11 maggio, 2013

A crise espanhola


O espanhol é um povo de uma audácia e tenacia únicas. Sabe engenhosamente recomeçarem, sempre, quantas vezes sejam necessárias. Lembro-me das Espanhas que conheci: a pobre Estremadura, a Galícia rural, o Pais Basco - com sua excelente qualidade de vida, quase americano nos modos, céltico na mística,... Que olha para Madrid como o mostro subterrâneo que come, prepotentemente, suas riquezas; a Catalunha e Valencia com seu futurismo arquitetônico capitaneado por Gaudi e Calatrava; o folclórico sul espanhol com seu passado mozarábico, sua fé popular arraigada e atrelada na contrarreforma católica - é sim, ainda estamos ali -; e Madrid, a transgênica cidade, almodoviana capital, com um pé no presente e outra no passado. Capaz de transformar refluir numa mesma cela o generalíssimo Franco e esquerdismo de Zapatero. A Espanha é assim, caminha carregando simultaneamente dentre de si seus vários passados. Parece equilibrar seus antagonismos: Opus Dei e Neocatecumenal, La Macharena e a Virgen de Pilar, o emigrante magrebino e emigrante latino,... A Espanha machadiana e unamuniana é assim!
Mas, nos últimos tempos, o que mais me tem atirado à atenção tem sido a gestão da grande crise econômica nacional. Quando comecei a frequenta-la, outra vez, a causa dos encontros com meu moderador da tese doutoral - um dominicano, irmão do inquisidor Torquemada, teólogo, discípulo di Pannicar, teólogo liberalmente de fronteira - pude acompanhar, olhando jostengerdernianamente desde fora, os passos da crise e os passos no reconhecimento da crise. No primeiro ano, 2006, vi a borbuja imobiliária de Valencia crescer. Os prédios pareciam fungos, cresciam da noite para o dia. Um ano, dois anos depois,... Buuuummmm! A bolha explodiu. Nos anos seguintes observei os indignados - participei pessoalmente a uma das manifestações, em Madrid - e a progressiva consciência de que a crise não era uma coisa mediática. Era real! O que hoje sei e não sei dizer é que: primeiro, ninguém atribui a crise ao governo Zapatero; secundo, a crise ainda está por ai, batendo na porta dos amigos e dos vizinhos; quando não, batendo em nossas portas.
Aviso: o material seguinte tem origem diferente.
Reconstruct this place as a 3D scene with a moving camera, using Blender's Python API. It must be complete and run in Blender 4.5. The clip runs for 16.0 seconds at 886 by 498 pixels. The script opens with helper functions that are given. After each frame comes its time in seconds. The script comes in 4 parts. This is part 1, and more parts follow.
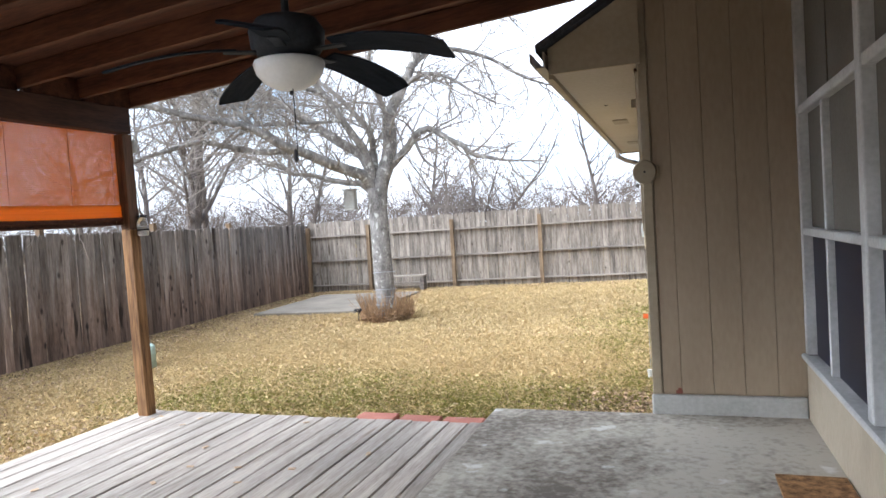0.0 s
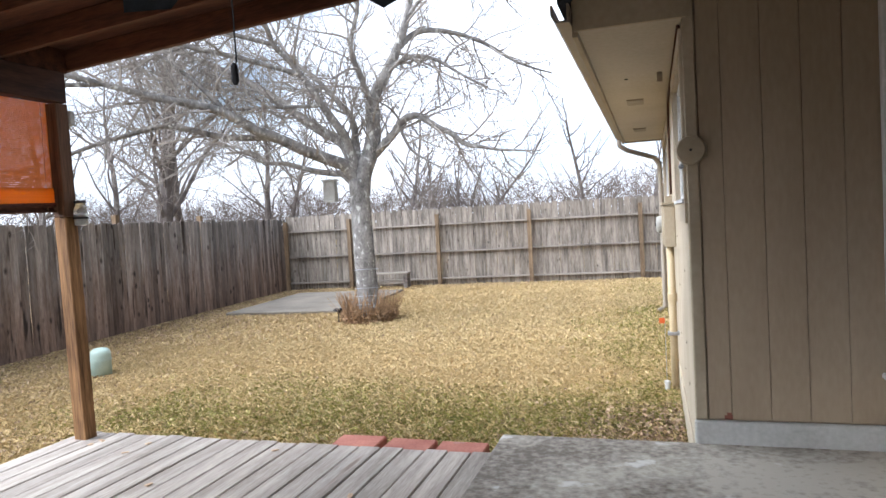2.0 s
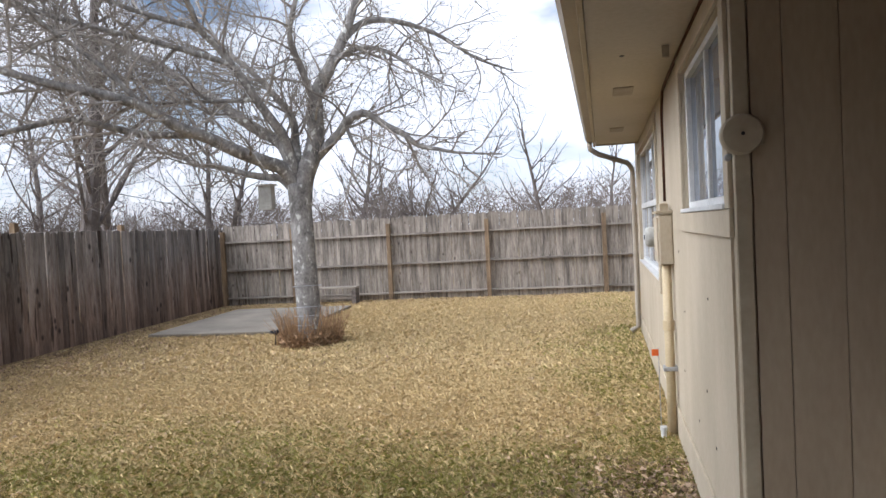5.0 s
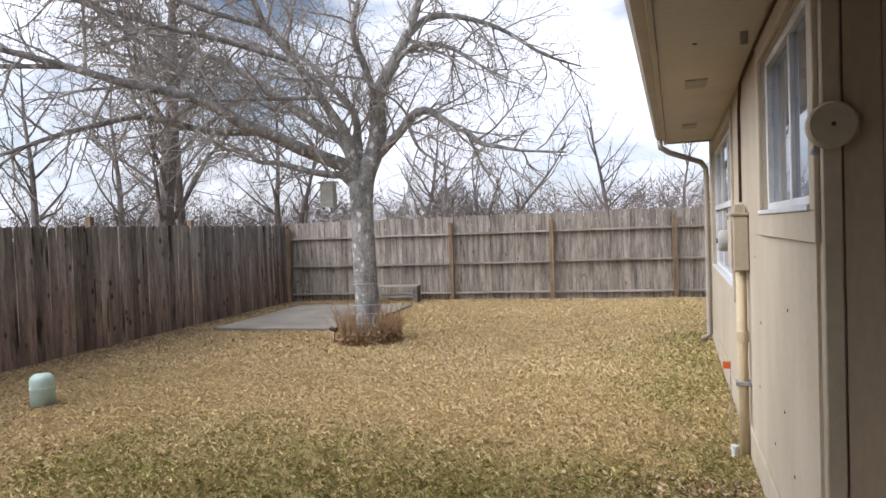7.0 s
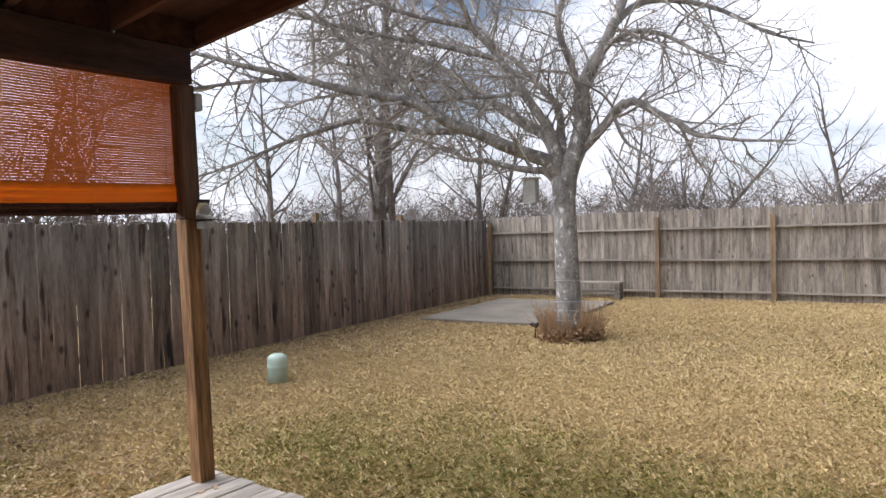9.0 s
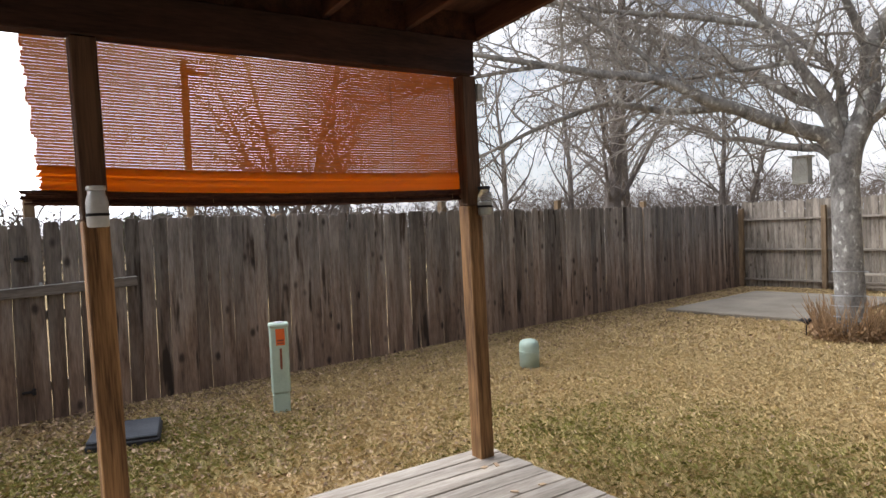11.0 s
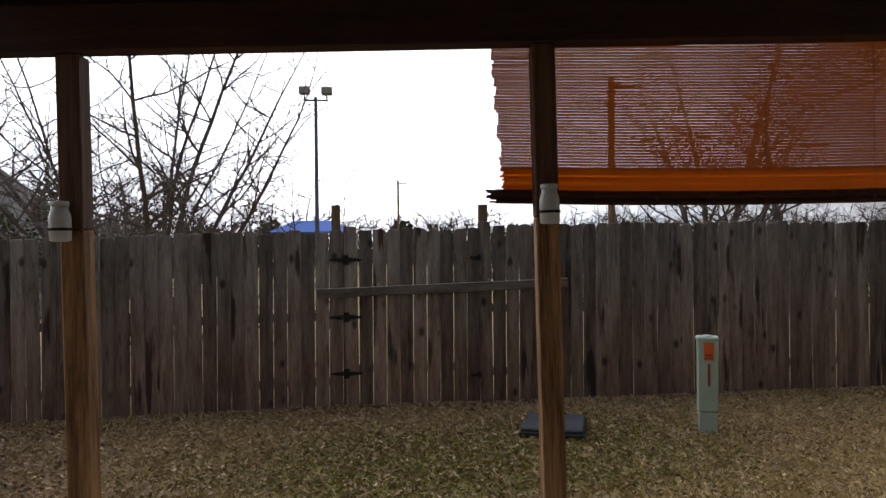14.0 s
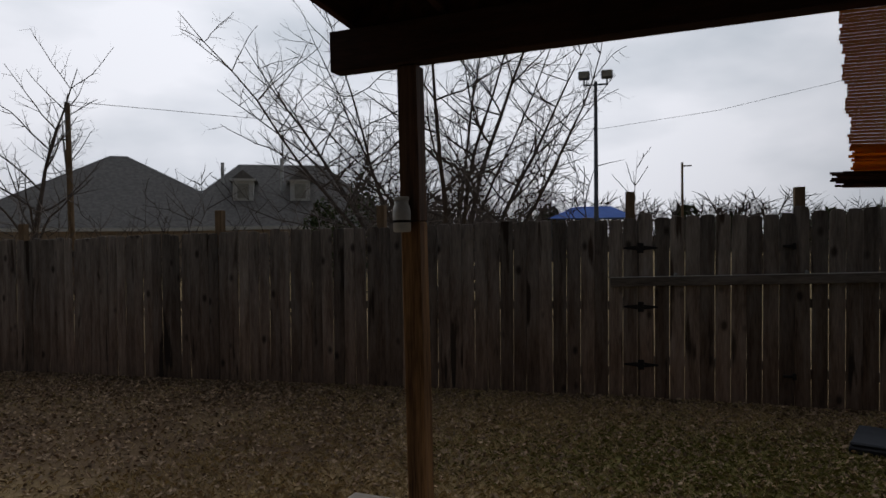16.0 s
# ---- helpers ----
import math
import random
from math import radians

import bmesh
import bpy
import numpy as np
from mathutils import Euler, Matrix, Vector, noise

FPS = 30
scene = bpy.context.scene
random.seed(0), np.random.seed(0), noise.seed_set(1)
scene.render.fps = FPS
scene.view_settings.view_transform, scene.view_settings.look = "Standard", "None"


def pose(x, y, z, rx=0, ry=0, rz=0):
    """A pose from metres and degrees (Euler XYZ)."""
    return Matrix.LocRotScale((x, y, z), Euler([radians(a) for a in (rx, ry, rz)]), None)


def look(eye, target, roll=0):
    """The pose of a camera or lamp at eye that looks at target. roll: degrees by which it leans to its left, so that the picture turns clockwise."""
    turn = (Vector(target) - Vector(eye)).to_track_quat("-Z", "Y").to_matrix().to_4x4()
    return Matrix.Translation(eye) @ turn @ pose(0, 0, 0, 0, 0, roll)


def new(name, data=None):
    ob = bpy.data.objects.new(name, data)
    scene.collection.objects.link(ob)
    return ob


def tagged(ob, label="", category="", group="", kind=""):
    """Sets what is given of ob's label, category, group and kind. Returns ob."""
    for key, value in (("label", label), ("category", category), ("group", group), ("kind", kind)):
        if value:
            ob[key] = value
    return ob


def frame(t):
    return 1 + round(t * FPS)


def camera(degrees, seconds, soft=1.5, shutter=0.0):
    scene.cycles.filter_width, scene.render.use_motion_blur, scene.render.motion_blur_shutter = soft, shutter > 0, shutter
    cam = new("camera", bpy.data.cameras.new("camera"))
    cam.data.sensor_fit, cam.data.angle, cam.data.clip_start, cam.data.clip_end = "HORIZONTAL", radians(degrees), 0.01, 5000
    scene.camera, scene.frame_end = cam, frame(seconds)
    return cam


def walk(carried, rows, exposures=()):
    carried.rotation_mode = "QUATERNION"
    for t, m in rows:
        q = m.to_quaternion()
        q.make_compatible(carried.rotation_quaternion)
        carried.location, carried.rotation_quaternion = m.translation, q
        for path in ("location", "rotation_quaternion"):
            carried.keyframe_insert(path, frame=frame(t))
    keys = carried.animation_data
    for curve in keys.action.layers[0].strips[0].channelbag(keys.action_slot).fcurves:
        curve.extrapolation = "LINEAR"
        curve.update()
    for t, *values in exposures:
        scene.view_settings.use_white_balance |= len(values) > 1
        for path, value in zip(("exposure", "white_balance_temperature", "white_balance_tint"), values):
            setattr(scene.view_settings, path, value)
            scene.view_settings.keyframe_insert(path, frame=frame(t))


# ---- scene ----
# ---- camera: seconds, place, yaw, pitch, roll ----
cam = camera(66.8, 16.0)
PATH = [
    (0, -0.079, -1.379, 1.575, 14.11, -2.08, -3.54),
    (0.5, -0.138, -1.234, 1.558, 13.71, -2.32, -3.33),
    (1, -0.234, -1.071, 1.547, 13.18, -2.52, -3.14),
    (1.5, -0.309, -0.864, 1.542, 13.01, -2.53, -3.07),
    (2, -0.380, -0.617, 1.533, 12.47, -2.43, -3.12),
    (2.5, -0.447, -0.370, 1.527, 11.56, -2.36, -3.11),
    (3, -0.504, -0.131, 1.524, 10.83, -2.28, -3.17),
    (3.5, -0.548, 0.087, 1.528, 10.18, -2.17, -3.14),
    (4.2, -0.603, 0.335, 1.545, 8.53, -1.91, -3.05),
    (6.3, -0.566, 0.644, 1.533, 8.71, -1.71, -2.53),
    (6.5, -0.562, 0.665, 1.533, 10.01, -1.67, -2.24),
    (7, -0.553, 0.708, 1.535, 14.04, -1.59, -2.04),
    (7.5, -0.545, 0.731, 1.546, 17.99, -1.59, -2.06),
    (8, -0.544, 0.743, 1.566, 22.13, -1.62, -2.32),
    (8.2, -0.546, 0.746, 1.575, 23.83, -1.68, -2.35),
    (10.3, -0.797, 0.605, 1.594, 42.86, -1.96, -2.03),
    (10.5, -0.819, 0.591, 1.588, 44.80, -2.06, -2.48),
    (11, -0.884, 0.551, 1.577, 49.71, -1.96, -2.30),
    (11.5, -0.951, 0.513, 1.566, 54.85, -1.57, -2.17),
    (12, -1.008, 0.493, 1.558, 60.18, -1.06, -1.79),
    (12.5, -1.046, 0.493, 1.553, 65.82, -0.67, -1.41),
    (13, -1.066, 0.504, 1.543, 71.58, -0.25, -1.08),
    (13.5, -1.080, 0.512, 1.532, 77.46, 0.07, -1.12),
    (14, -1.077, 0.499, 1.527, 83.95, -0.05, -0.63),
    (14.5, -1.043, 0.471, 1.525, 90.61, 0.02, -0.66),
    (15, -1.017, 0.435, 1.527, 96.93, -0.40, -0.16),
    (15.5, -1.029, 0.382, 1.536, 102.92, -0.71, -0.79),
    (16, -1.053, 0.328, 1.547, 107.18, -1.00, -0.58),
]
EXPOSURES = [(0.0, 0.30, 6250, 11), (2.0, 0.12, 6300, 12), (4.2, -0.33, 6400, 13), (8.2, -0.46, 6650, 15), (11.0, -0.52, 7000, 13), (12.5, -0.74, 7250, 14), (13.2, -1.05, 7150, 14), (14.5, -2.25, 6850, 13), (16.0, -3.32, 6900, 12)]
walk(cam, [(t, pose(x, y, z, 90 + pitch, 0, yaw) @ pose(0, 0, 0, 0, 0, roll)) for t, x, y, z, yaw, pitch, roll in PATH], EXPOSURES)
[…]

Dai vêm-me outras duas conclusões: a de que a crise só não colocou toda a Espanha de joelho porque uma parte não indiferente da economia vive do que acumulou no mercado externo, vive das consequências dos resquícios do sistema colonial; e, é justo destacar, o espanhol é um povo inovador, que traz dentro de si não somente o passado das descobertas dos avanços d'além-mar, da defesa sarracena, mas, um marcado caráter inovador.
Da crise que assolou toda a Península Ibérica, têm emergido grandes comissões de bairros, associações, creches, restaurantes populares, hortas comunitárias dentro de grandes cidades,... Tudo fruto da iniciativa privada. Viva a subsidiariedade! Antes que esperar pelo Estado, a população tem feito a sua parte economizando, organizando-se, associando-se para aliviar as dores da crise. Enquanto Estado não chega com soluções mais profundas, a população corre atrás de paliativos que mantém viva principalmente a certeza de que mesma na desgraça, não está só. Ao contrario do que se pensa a crise não gera o egoísmo e sim, ao menos no caso espanhol, faz nascer uma comunidade.